I fully believe that the biggest issue facing America right now is no the Iraq war, The economy or terrorism. Instead it is the extreme divisiveness that drives people into "Liberal or Conservative", "Republican or Democrat." This division that demonizes the opponent and declares only their side as "Good". I believe both sides are culpable but that the strong ties surrounding the "Religious Right" deserve a special anger for those who claim to represent God. It is not our Job as Christians to hold the rest of the world accountable to our morals but we damn well can hold those who claim to represent Christ accountable.

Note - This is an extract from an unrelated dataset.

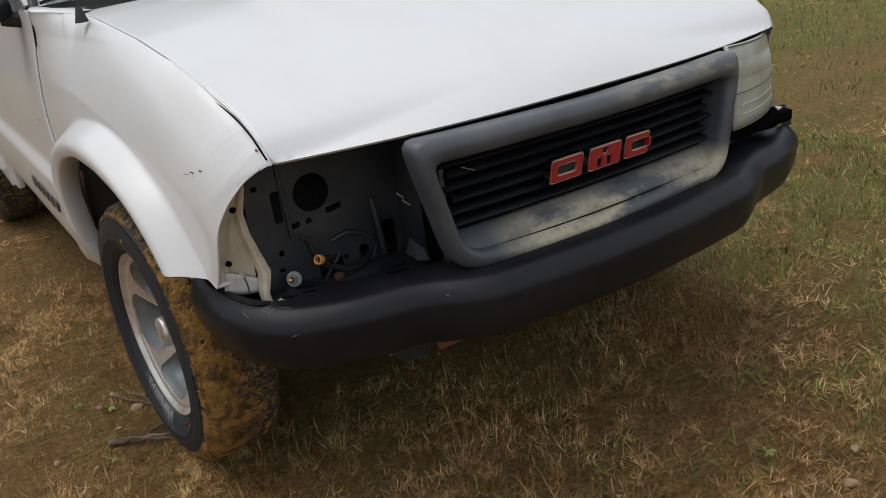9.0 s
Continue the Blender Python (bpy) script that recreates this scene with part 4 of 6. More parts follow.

Like you I was really excited to see Obama (haha Firefox says Obama is a spelling error) enter the scene. His rhetoric speaks directly to the issue of divisive politics. And his speech in Philadelphia regarding Wright was the wisest response and the most significant speech given in my lifetime. However, Since tying up the nomination I have not seen Obama do much to act out his rhetoric. He seems to be spending more effort on appeasing Clinton's supporters (whom I believe follows the same tactics as Bush of divisive politics in the pursuit of power) to win their vote and in the process seems to be getting gobbled up by the very system he has opposed. I may be wrong but that is how it looks right now. He really disappointed me in his VP pick, he had a chance to walk the talk and pick someone who can help bridge the divide but instead gave into criticism of his experience and picked a typical democrat.

I think that is why McCain is gaining again. His insistence of Lieberman at the convention and his voting record both lend credence to the theory that he is a maverick. His choice of Palin was really disappointing and again he seems to be getting gobbled up by the same system that he worked so hard and long to oppose.

This election has so much potential, Both candidates have the capacity and potential to bridge the divide and help end the "US vs. THEM" worldview that is poisoning America. Obama has the ability to blow it out of the water, but it will take more than speeches to do it. I hope and pray that we will see at least one of them live up to the potential and help heal the rift.